### Set problem
Copy the data below exactly, omitting any picture it contains.

### Dataset excerpt
↓
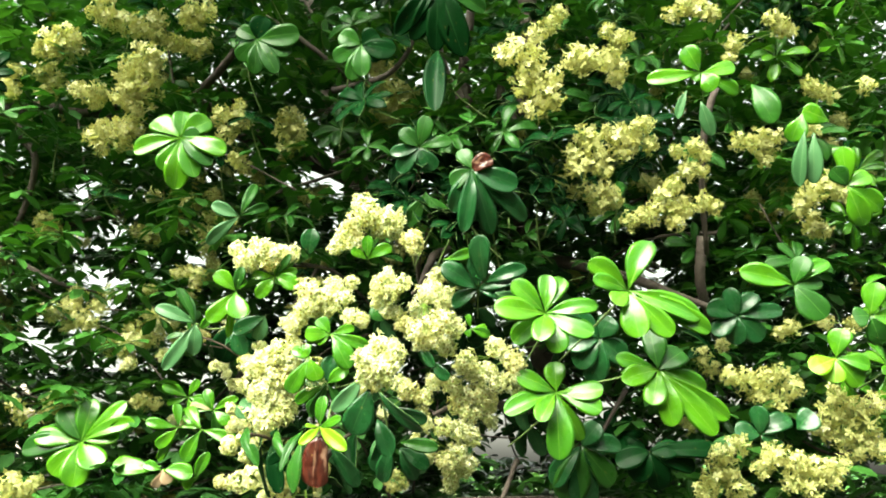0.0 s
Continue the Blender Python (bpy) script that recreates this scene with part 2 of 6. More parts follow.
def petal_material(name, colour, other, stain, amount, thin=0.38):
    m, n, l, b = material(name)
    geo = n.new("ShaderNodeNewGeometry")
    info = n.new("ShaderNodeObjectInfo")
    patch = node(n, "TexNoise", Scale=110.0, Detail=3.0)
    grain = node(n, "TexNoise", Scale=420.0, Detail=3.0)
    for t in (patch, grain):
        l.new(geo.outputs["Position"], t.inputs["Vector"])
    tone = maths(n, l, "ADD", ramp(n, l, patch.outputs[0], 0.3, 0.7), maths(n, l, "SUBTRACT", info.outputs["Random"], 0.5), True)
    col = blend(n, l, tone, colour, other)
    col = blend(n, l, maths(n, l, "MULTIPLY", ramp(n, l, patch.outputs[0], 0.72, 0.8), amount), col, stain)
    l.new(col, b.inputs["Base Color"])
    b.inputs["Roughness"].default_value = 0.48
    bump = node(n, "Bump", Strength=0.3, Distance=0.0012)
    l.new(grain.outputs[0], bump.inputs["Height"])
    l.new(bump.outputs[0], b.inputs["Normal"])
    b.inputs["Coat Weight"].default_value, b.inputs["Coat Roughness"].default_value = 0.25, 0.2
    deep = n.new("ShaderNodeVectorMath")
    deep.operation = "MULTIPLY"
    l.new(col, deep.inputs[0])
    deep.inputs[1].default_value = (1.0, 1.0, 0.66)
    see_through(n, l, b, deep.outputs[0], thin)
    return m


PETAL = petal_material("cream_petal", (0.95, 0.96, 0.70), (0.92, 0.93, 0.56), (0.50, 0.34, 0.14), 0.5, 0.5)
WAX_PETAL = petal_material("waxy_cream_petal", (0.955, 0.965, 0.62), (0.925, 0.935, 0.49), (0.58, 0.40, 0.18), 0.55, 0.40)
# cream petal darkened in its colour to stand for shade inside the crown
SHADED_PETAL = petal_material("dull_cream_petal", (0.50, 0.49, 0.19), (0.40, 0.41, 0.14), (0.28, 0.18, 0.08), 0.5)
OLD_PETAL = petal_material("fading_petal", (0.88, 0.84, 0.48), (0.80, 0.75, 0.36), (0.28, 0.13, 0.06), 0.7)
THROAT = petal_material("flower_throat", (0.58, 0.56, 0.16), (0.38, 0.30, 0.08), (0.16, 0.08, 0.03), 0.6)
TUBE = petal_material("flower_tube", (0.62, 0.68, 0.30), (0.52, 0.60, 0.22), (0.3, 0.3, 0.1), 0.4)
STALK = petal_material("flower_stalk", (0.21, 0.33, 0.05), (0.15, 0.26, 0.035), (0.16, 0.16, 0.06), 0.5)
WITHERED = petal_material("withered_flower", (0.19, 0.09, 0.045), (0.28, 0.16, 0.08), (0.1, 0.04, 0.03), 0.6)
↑
### Full response
0.0 s
Continue the Blender Python (bpy) script that recreates this scene with part 2 of 6. More parts follow.
def petal_material(name, colour, other, stain, amount, thin=0.38):
    m, n, l, b = material(name)
    geo = n.new("ShaderNodeNewGeometry")
    info = n.new("ShaderNodeObjectInfo")
    patch = node(n, "TexNoise", Scale=110.0, Detail=3.0)
    grain = node(n, "TexNoise", Scale=420.0, Detail=3.0)
    for t in (patch, grain):
        l.new(geo.outputs["Position"], t.inputs["Vector"])
    tone = maths(n, l, "ADD", ramp(n, l, patch.outputs[0], 0.3, 0.7), maths(n, l, "SUBTRACT", info.outputs["Random"], 0.5), True)
    col = blend(n, l, tone, colour, other)
    col = blend(n, l, maths(n, l, "MULTIPLY", ramp(n, l, patch.outputs[0], 0.72, 0.8), amount), col, stain)
    l.new(col, b.inputs["Base Color"])
    b.inputs["Roughness"].default_value = 0.48
    bump = node(n, "Bump", Strength=0.3, Distance=0.0012)
    l.new(grain.outputs[0], bump.inputs["Height"])
    l.new(bump.outputs[0], b.inputs["Normal"])
    b.inputs["Coat Weight"].default_value, b.inputs["Coat Roughness"].default_value = 0.25, 0.2
    deep = n.new("ShaderNodeVectorMath")
    deep.operation = "MULTIPLY"
    l.new(col, deep.inputs[0])
    deep.inputs[1].default_value = (1.0, 1.0, 0.66)
    see_through(n, l, b, deep.outputs[0], thin)
    return m


PETAL = petal_material("cream_petal", (0.95, 0.96, 0.70), (0.92, 0.93, 0.56), (0.50, 0.34, 0.14), 0.5, 0.5)
WAX_PETAL = petal_material("waxy_cream_petal", (0.955, 0.965, 0.62), (0.925, 0.935, 0.49), (0.58, 0.40, 0.18), 0.55, 0.40)
# cream petal darkened in its colour to stand for shade inside the crown
SHADED_PETAL = petal_material("dull_cream_petal", (0.50, 0.49, 0.19), (0.40, 0.41, 0.14), (0.28, 0.18, 0.08), 0.5)
OLD_PETAL = petal_material("fading_petal", (0.88, 0.84, 0.48), (0.80, 0.75, 0.36), (0.28, 0.13, 0.06), 0.7)
THROAT = petal_material("flower_throat", (0.58, 0.56, 0.16), (0.38, 0.30, 0.08), (0.16, 0.08, 0.03), 0.6)
TUBE = petal_material("flower_tube", (0.62, 0.68, 0.30), (0.52, 0.60, 0.22), (0.3, 0.3, 0.1), 0.4)
STALK = petal_material("flower_stalk", (0.21, 0.33, 0.05), (0.15, 0.26, 0.035), (0.16, 0.16, 0.06), 0.5)
WITHERED = petal_material("withered_flower", (0.19, 0.09, 0.045), (0.28, 0.16, 0.08), (0.1, 0.04, 0.03), 0.6)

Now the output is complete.